── Records for the exercise
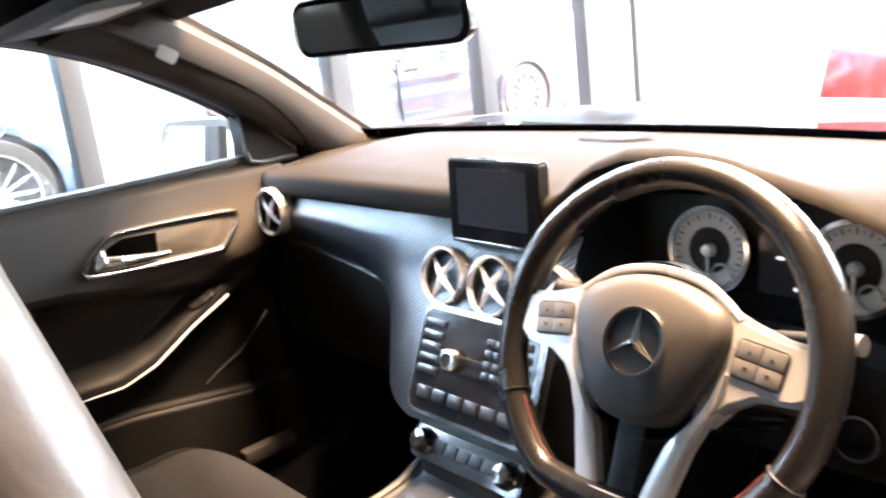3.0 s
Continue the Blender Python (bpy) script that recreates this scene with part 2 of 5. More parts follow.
def tube(path, r, closed=False, k=8, flat=1.0, up=(0, 0, 1), bm=None):
    """A tube along points; r may be a number or one per point; flat squeezes it along up."""
    P = [Vector(p) for p in path]
    n = len(P)
    rows = []
    for i, p in enumerate(P):
        a = P[(i - 1) % n] if closed or i else P[0]
        b = P[(i + 1) % n] if closed or i < n - 1 else P[-1]
        t = (b - a).normalized()
        s = t.cross(Vector(up))
        s = s.normalized() if s.length > 1e-5 else Vector((1, 0, 0))
        w = s.cross(t)
        ri = r[i] if isinstance(r, (list, tuple)) else r
        rows.append([p + s * ri * math.cos(6.2832 * j / k) + w * ri * flat * math.sin(6.2832 * j / k) for j in range(k)])
    if closed:
        return grid(rows, close_u=True, close_v=True, bm=bm)
    return capped(rows, bm)


def box(c, s, bevel=0.004, m=None, seg=2, bm=None):
    b = bmesh.new()
    bmesh.ops.create_cube(b, size=1.0)
    bmesh.ops.scale(b, vec=s, verts=b.verts)
    if bevel:
        bmesh.ops.bevel(b, geom=list(b.edges), offset=min(bevel, min(s) * 0.45), segments=seg, affect="EDGES", profile=0.6)
    M = Matrix.Translation(c) @ (m or Matrix())
    bmesh.ops.transform(b, matrix=M, verts=b.verts)
    if bm is None:
        return b
    tmp = bpy.data.meshes.new("tmp")
    b.to_mesh(tmp)
    b.free()
    bm.from_mesh(tmp)
    bpy.data.meshes.remove(tmp)
    return bm


def lathe(profile, m, k=28, bm=None):
    """Spins (radius, height) pairs round the local z axis of m."""
    rows = []
    for r, h in profile:
        rows.append([m @ Vector((max(r, 1e-4) * math.cos(6.28319 * j / k), max(r, 1e-4) * math.sin(6.28319 * j / k), h)) for j in range(k)])
    return grid(rows, close_u=True, bm=bm)


def frame_at(p, z, x=(0, 1, 0)):
    """A pose at p whose z axis is the way z, with x as near as can be to the given way."""
    z = Vector(z).normalized()
    x = Vector(x)
    x = (x - z * x.dot(z)).normalized()
    y = z.cross(x)
    return Matrix.Translation(p) @ Matrix((x, y, z)).transposed().to_4x4()


def plate(outline, m, depth, bevel=0.002, bm=None):
    """A flat outline of (x, y) pairs in the pose m, raised by depth, with softened edges."""
    b = bmesh.new()
    f = b.faces.new([b.verts.new((x, y, 0)) for x, y in outline])
    r = bmesh.ops.extrude_face_region(b, geom=[f])
    vs = [v for v in r["geom"] if isinstance(v, bmesh.types.BMVert)]
    bmesh.ops.translate(b, verts=vs, vec=(0, 0, depth))
    bmesh.ops.recalc_face_normals(b, faces=b.faces)
    if bevel:
        top = [e for e in b.edges if all(v in vs for v in e.verts)]
        bmesh.ops.bevel(b, geom=top, offset=bevel, segments=2, affect="EDGES")
    bmesh.ops.transform(b, matrix=m, verts=b.verts)
    if bm is None:
        return b
    tmp = bpy.data.meshes.new("tmp")
    b.to_mesh(tmp)
    b.free()
    bm.from_mesh(tmp)
    bpy.data.meshes.remove(tmp)
    return bm


def rounded(w, h, r, n=5):
    """Outline of a rounded rectangle about the origin."""
    out = []
    for cx, cy, a0 in ((w / 2 - r, h / 2 - r, 0), (-w / 2 + r, h / 2 - r, 90), (-w / 2 + r, -h / 2 + r, 180), (w / 2 - r, -h / 2 + r, 270)):
        for i in range(n):
            a = radians(a0 + 90 * i / (n - 1))
            out.append((cx + r * math.cos(a), cy + r * math.sin(a)))
    return out


def side_y(z, y0=0.83, k=0.42, z0=0.90):
    """Half width of the car's side at a height."""
    return y0 if z < z0 else y0 - k * (z - z0)


# ---------------------------------------------------------------- showroom and outside
def setting():
    lone("ground", box((0, 0, GROUND - 0.26), (900, 900, 0.5), 0), ASPH, "grey asphalt car park reaching the horizon", "ground", "structure", smooth=False)
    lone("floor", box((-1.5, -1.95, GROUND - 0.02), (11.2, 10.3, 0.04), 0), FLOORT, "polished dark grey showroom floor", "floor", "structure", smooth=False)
    lone("wall_south", box((-1.5, -7.15, 1.65), (11.4, 0.2, 3.5), 0), WALLP, "warm tan painted showroom wall", "wall", "structure", smooth=False)
    lone("wall_west", box((-7.15, -1.95, 1.65), (0.2, 10.6, 3.5), 0), WALLP, "warm tan painted showroom wall", "wall", "structure", smooth=False)
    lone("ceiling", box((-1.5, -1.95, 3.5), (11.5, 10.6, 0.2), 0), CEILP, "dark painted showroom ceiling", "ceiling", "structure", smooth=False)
    lone("wall_east", box((4.05, -5.0, 1.65), (0.1, 4.2, 3.5), 0), WALLP, "warm tan painted showroom wall", "wall", "structure", smooth=False)
    # glazed sides
    posts = [(-5.2, 0.10), (-3.9, 0.12), (-3.1, 0.10), (-1.75, 0.12), (-0.815, 0.07), (-0.165, 0.145), (0.51, 0.10), (1.9, 0.12), (3.0, 0.12)]
    w = thing("window_1", (-1.5, 3.1, GROUND), "grey-framed shop window along the showroom", "window", kind="structure")
    for x, wd in posts:
        part("post", box((x, 3.1, 1.7), (wd, 0.12, 3.4), 0.006), POSTM, w)
    part("window_frame", box((-1.5, 3.1, GROUND + 0.04), (11.0, 0.11, 0.08), 0.006), POSTM, w)
    part("window_frame", box((-1.5, 3.1, 3.32), (11.0, 0.13, 0.16), 0.006), POSTM, w)
    xs = [-7.0] + [x for x, _ in posts] + [3.95]
    for a, b in zip(xs, xs[1:]):
        p = part("pane", box(((a + b) / 2, 3.1, 1.65), (b - a - 0.05, 0.008, 3.2), 0), SHOPGLASS, w, smooth=False)
        p.visible_shadow = False
    w2 = thing("window_2", (4.0, 0.1, GROUND), "grey-framed shop window at the showroom front", "window", kind="structure")
    ys = [-2.9, -1.1, 1.0, 2.66, 3.08]
    for y in ys:
        part("post", box((4.0, y, 1.7), (0.06 if y == 2.66 else 0.12, 0.05 if y == 2.66 else 0.12, 3.4), 0.006), POSTM, w2)
    part("window_frame", box((4.0, 0.1, GROUND + 0.04), (0.11, 6.0, 0.08), 0.006), POSTM, w2)
    part("window_frame", box((4.0, 0.1, 3.32), (0.13, 6.0, 0.16), 0.006), POSTM, w2)
    for a, b in zip(ys, ys[1:]):
        p = part("pane", box((4.0, (a + b) / 2, 1.65), (0.008, b - a - 0.05, 3.2), 0), SHOPGLASS, w2, smooth=False)
        p.visible_shadow = False
    # lamps of the showroom
    for x, y, w_ in ((0.63, -0.15, 0.95), (-0.35, -2.0, 0.50), (1.6, -4.0, 0.50)):
        c = thing("ceiling_light", (x, y, 3.4), "square showroom ceiling light panel", "lamp", "ceiling lights")
        part("frame", box((x, y, 3.335), (w_, w_, 0.13), 0.008), POSTM, c)
        part("diffuser", box((x, y, 3.269), (w_ - 0.08, w_ - 0.08, 0.006), 0.002), WHITE, c)


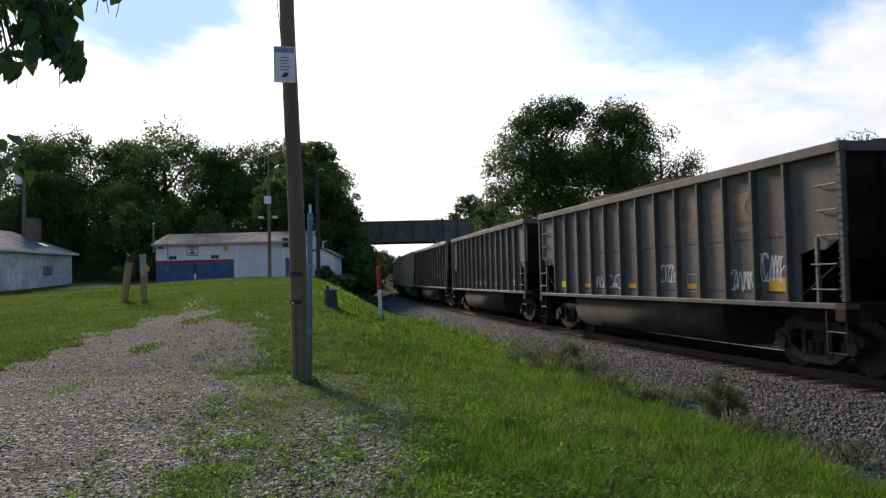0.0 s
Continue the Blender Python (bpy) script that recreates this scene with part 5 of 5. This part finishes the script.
# ---- turf and loose stone ----
def grass_cover():
    r = np.random.RandomState(5)

    def zone(n, y0, y1, spread):
        """Places that thin out with the distance from the drive's mouth."""
        y = y0 * (y1 / y0) ** r.uniform(0, 1, n)
        x = y * r.uniform(-spread, spread, n)
        return x, y
    xa, ya = zone(330000, 4.2, 46.0, 0.66)
    d, _ = line_offset(xa, ya)
    g = gravel_mask(xa, ya)
    patch = np.array([noise.noise(Vector((a * 0.55, b * 0.55, 0.0))) for a, b in zip(xa[::1], ya[::1])])
    worn = np.exp(-(((xa + 1.9) / 2.3) ** 2 + ((ya - 11.5) / 5.5) ** 2)) + 0.8 * np.exp(-(((xa + 3.6) / 1.6) ** 2 + ((ya - 22) / 5) ** 2))
    keep = (d > bed_edge(ya) - 0.6 * patch + 0.35 * r.normal(size=len(g)) * 0.6) & (g * 1.3 + patch * 0.4 < r.uniform(0.15, 0.8, len(g)))
    keep &= r.uniform(0, 1, len(g)) > 0.5 * worn * (0.7 + 2.2 * patch)
    xa, ya, d, patch, worn = (v[keep] for v in (xa, ya, d, patch, worn))
    n = len(xa)
    z = height(xa, ya)
    lush = smooth((10.2 - d) / 3.0) * smooth((d - 2.6) / 0.8)
    tuft = np.array([noise.noise(Vector((a * 2.3, b * 2.3, 7.0))) for a, b in zip(xa, ya)])
    tall = 0.036 + 0.085 * lush * (1 + 1.1 * tuft) + 0.12 * smooth((bed_edge(ya) + 2.2 - d) / 2.0) + 0.03 * np.clip(patch + 0.2, 0, 1) + 0.03 * smooth((8 - ya) / 3)
    tall *= r.uniform(0.55, 1.35, n) * (1 - 0.35 * np.clip(worn, 0, 1))
    width = (0.0024 + 0.00034 * ya + 0.0009 * np.maximum(0, ya - 14)) * r.uniform(0.6, 1.3, n)
    a = r.uniform(0, 2 * math.pi, n)
    bend = r.uniform(0.25, 0.9, n) * tall
    dirx, diry = np.cos(a), np.sin(a)
    px, py = -diry * width, dirx * width
    base = np.stack([xa, ya, z - 0.01], 1)
    mid = base + np.stack([dirx * bend * 0.35, diry * bend * 0.35, tall * 0.6], 1)
    tip = base + np.stack([dirx * bend, diry * bend, tall], 1)
    off = np.stack([px, py, np.zeros(n)], 1)
    verts = np.stack([base - off, base + off, mid + off * 0.75, mid - off * 0.75, tip], 1).reshape(-1, 3)
    dry = r.uniform(0, 1, n) < np.clip(0.03 + 0.34 * worn + 0.08 * (patch < -0.15) * (ya < 16), 0, 0.6)
    for name, sel, mat, lab in (("grass", ~dry, "grass", "bright green grass on the bank and lawn"), ("dry_grass", dry, "drygrass", "dry straw-coloured grass among the green")):
        k = np.nonzero(sel)[0]
        v = verts.reshape(-1, 5, 3)[k].reshape(-1, 3)
        i = np.arange(len(k)) * 5
        idx = np.stack([i, i + 1, i + 2, i, i + 2, i + 3, i + 3, i + 2, i + 4], 1).ravel()
        tagged(new(name, raw_mesh(name, v, 3, idx, M[mat])), lab, "grass", kind="stuff")
    # short turf farther up the lawn
    m = 130000
    fy = 13.0 * (58.0 / 13.0) ** r.uniform(0, 1, m)
    fx = fy * r.uniform(-0.62, 0.06, m)
    ok = (gravel_mask(fx, fy) < r.uniform(0.1, 0.5, m)) & (line_offset(fx, fy)[0] > 5.5) & (fx > -31.0)
    fx, fy = fx[ok], fy[ok]
    m = len(fx)
    root = np.stack([fx, fy, height(fx, fy) - 0.005], 1)
    wide = np.stack([(0.006 + 0.0006 * fy) * r.uniform(0.6, 1.3, m), r.normal(size=m) * 0.006, np.zeros(m)], 1)
    tip = np.stack([r.normal(size=m) * 0.03, r.normal(size=m) * 0.03, r.uniform(0.03, 0.075, m)], 1)
    v = np.stack([root - wide, root + wide, root + tip], 1).reshape(-1, 3)
    tagged(new("lawn_turf", raw_mesh("lawn_turf", v, 3, np.arange(m * 3), M["turf"])), "short mown green turf on the rise", "grass", kind="stuff")
    # pale seed stalks standing over the bank
    m = 700
    ys = 7.0 * (30.0 / 7.0) ** r.uniform(0, 1, m)
    px, py, pa = (np.interp(20.0 - ys * 1.0, LINE_S, v) for v in (LINE_X, LINE_Y, LINE_A))
    off = r.uniform(3.4, 7.5, m)
    xs, ys = px + off * np.sin(pa), py - off * np.cos(pa)
    root = np.stack([xs, ys, height(xs, ys)], 1)
    lean = np.stack([r.normal(size=m) * 0.12, r.normal(size=m) * 0.08, r.uniform(0.14, 0.28, m)], 1)
    wide = np.stack([np.full(m, 0.0035), np.full(m, 0.001), np.zeros(m)], 1)
    v = np.stack([root - wide, root + wide, root + lean + wide * 1.3, root + lean - wide * 1.3], 1).reshape(-1, 3)
    tagged(new("seed_stalks", raw_mesh("seed_stalks", v, 4, np.arange(m * 4), M["drygrass"])), "pale dry seed stalks in the tall grass", "grass", kind="stuff")
    # broad-leaved weeds along the drive's edge and in patches on the bank
    pts = []
    by = 5.0 * (22.0 / 5.0) ** r.uniform(0, 1, 2600)
    bx = by * r.uniform(-0.05, 0.5, 2600)
    from_line = line_offset(bx, by)[0]
    for cx, cy, cz, o in zip(bx, by, height(bx, by), from_line):
        if not 3.6 < o < 9.5 or noise.noise(Vector((cx * 0.9, cy * 0.9, 4.0))) < -0.05:
            continue
        m = r.randint(8, 26)
        pts.append(np.stack([cx + r.normal(size=m) * 0.08, cy + r.normal(size=m) * 0.08, cz + r.uniform(0.03, 0.15, m)], 1))
    cy = 5.0 + 12.0 * r.uniform(0, 1, 1100) ** 1.4
    cx = -1.6 + r.normal(size=1100) * 0.95 - 0.14 * (cy - 5)
    for px, py, pz in zip(cx, cy, height(cx, cy)):
        if noise.noise(Vector((px * 1.4, py * 1.4, 9.0))) < -0.12:
            continue
        m = r.randint(6, 26)
        pts.append(np.stack([px + r.normal(size=m) * 0.06, py + r.normal(size=m) * 0.06, pz + r.uniform(0.01, 0.08, m)], 1))
    # bare earth and dead leaves between them
    by = 5.5 + 11.0 * r.uniform(0, 1, 1100) ** 1.3
    bx = -1.3 + r.normal(size=1100) * 1.0 - 0.1 * (by - 5)
    litter = np.stack([bx, by, height(bx, by) + r.uniform(0.004, 0.015, 1100)], 1)
    tagged(new("leaf_litter", leaf_cloud("leaf_litter", litter, 0.02, M["litter"], 31, 0.97)), "brown dead leaves on worn earth round the pole", "leaf litter", kind="stuff")
    tagged(new("clover", leaf_cloud("clover", np.concatenate(pts), 0.022, M["clover"], 3, 0.5)), "low green weeds along the gravel edge", "weeds", kind="stuff")


def stones(name, xs, ys, zs, size, mat, label, seed, flat=0.6):
    r = np.random.RandomState(seed)
    n = len(xs)
    shape = np.array([(1, 0, -0.3), (0, 1, -0.3), (-1, 0, -0.3), (0, -1, -0.3), (0.1, -0.45, 0.7), (-0.1, 0.4, 0.75)], float)
    v = shape[None] * r.uniform(0.55, 1.25, (n, 6, 3))
    v[:, 4, 2] += r.uniform(-0.35, 0.3, n); v[:, 5, 2] += r.uniform(-0.35, 0.3, n)
    v *= (size * r.uniform(0.6, 1.5, n))[:, None, None] * np.array([1.0, 0.85, flat])
    a = r.uniform(0, 2 * math.pi, n)
    c, s = np.cos(a)[:, None], np.sin(a)[:, None]
    x, y = v[:, :, 0] * c - v[:, :, 1] * s, v[:, :, 0] * s + v[:, :, 1] * c
    v = np.stack([x + xs[:, None], y + ys[:, None], v[:, :, 2] + zs[:, None]], 2).reshape(-1, 3)
    f = np.array([(0, 1, 5), (1, 2, 5), (2, 3, 4), (3, 0, 4), (0, 5, 4), (2, 4, 5)])
    idx = (f[None] + (np.arange(n) * 6)[:, None, None]).ravel()
    tagged(new(name, raw_mesh(name, v, 3, idx, mat)), label, "gravel", kind="stuff")


def loose_stone():
    r = np.random.RandomState(9)
    n = 85000
    y = 4.2 * (24.0 / 4.2) ** r.uniform(0, 1, n)
    x = y * r.uniform(-0.85, 0.1, n)
    g = gravel_mask(x, y) * r.uniform(0.6, 1.1, n)
    k = (g > 0.35 - 0.2 * r.uniform(0, 1, n) ** 3) & (x < 0.8) & (r.uniform(0, 1, n) > 0.75 * stain_mask(x, y))
    x, y = x[k], y[k]
    stones("drive_gravel", x, y, height(x, y) + 0.004, 0.0165 + 0.0006 * y, M["gravel"], "loose grey gravel on the worn drive", 2, 0.38)
    pick = r.uniform(0, 1, len(x)) < 0.2 * smooth((17 - y) / 9)
    x, y = x[pick] + 0.02, y[pick] + 0.02
    stones("pale_stones", x, y, height(x, y) + 0.008, 0.026, M["palegravel"], "larger pale flat stones strewn over the drive", 12, 0.3)
    n = 140000
    # ballast shoulders: along the line and across it
    u = r.uniform(0, 1, n)
    s = 16.0 - 78.0 * u ** 1.5
    o = -r.uniform(0.95, 5.2, n)
    px, py, pa = (np.interp(s, LINE_S, v) for v in (LINE_X, LINE_Y, LINE_A))
    x, y = px - o * np.sin(pa), py + o * np.cos(pa)
    near = line_offset(x, y)[0]
    k = (np.abs(near) > 1.45 + 0.2 * r.uniform(-1, 1, n)) | (r.uniform(0, 1, n) < 0.06)
    k &= near < bed_edge(y) + 0.3 * r.normal(size=n)
    x, y = x[k], y[k]
    stones("ballast", x, y, height(x, y) + 0.02, 0.019 + 0.0006 * np.maximum(y, 0), M["ballast"], "crushed grey stone ballast beside the rails", 4)


grass_cover()
loose_stone()


motions()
────
▶ _Exercise details_
Could you repeat exactly the lines from the first one of the records above through the line containing "return capped(rows, bm)", leaving out any pictures?

▶ _The solution_
3.0 s
Continue the Blender Python (bpy) script that recreates this scene with part 2 of 5. More parts follow.
def tube(path, r, closed=False, k=8, flat=1.0, up=(0, 0, 1), bm=None):
    """A tube along points; r may be a number or one per point; flat squeezes it along up."""
    P = [Vector(p) for p in path]
    n = len(P)
    rows = []
    for i, p in enumerate(P):
        a = P[(i - 1) % n] if closed or i else P[0]
        b = P[(i + 1) % n] if closed or i < n - 1 else P[-1]
        t = (b - a).normalized()
        s = t.cross(Vector(up))
        s = s.normalized() if s.length > 1e-5 else Vector((1, 0, 0))
        w = s.cross(t)
        ri = r[i] if isinstance(r, (list, tuple)) else r
        rows.append([p + s * ri * math.cos(6.2832 * j / k) + w * ri * flat * math.sin(6.2832 * j / k) for j in range(k)])
    if closed:
        return grid(rows, close_u=True, close_v=True, bm=bm)
    return capped(rows, bm)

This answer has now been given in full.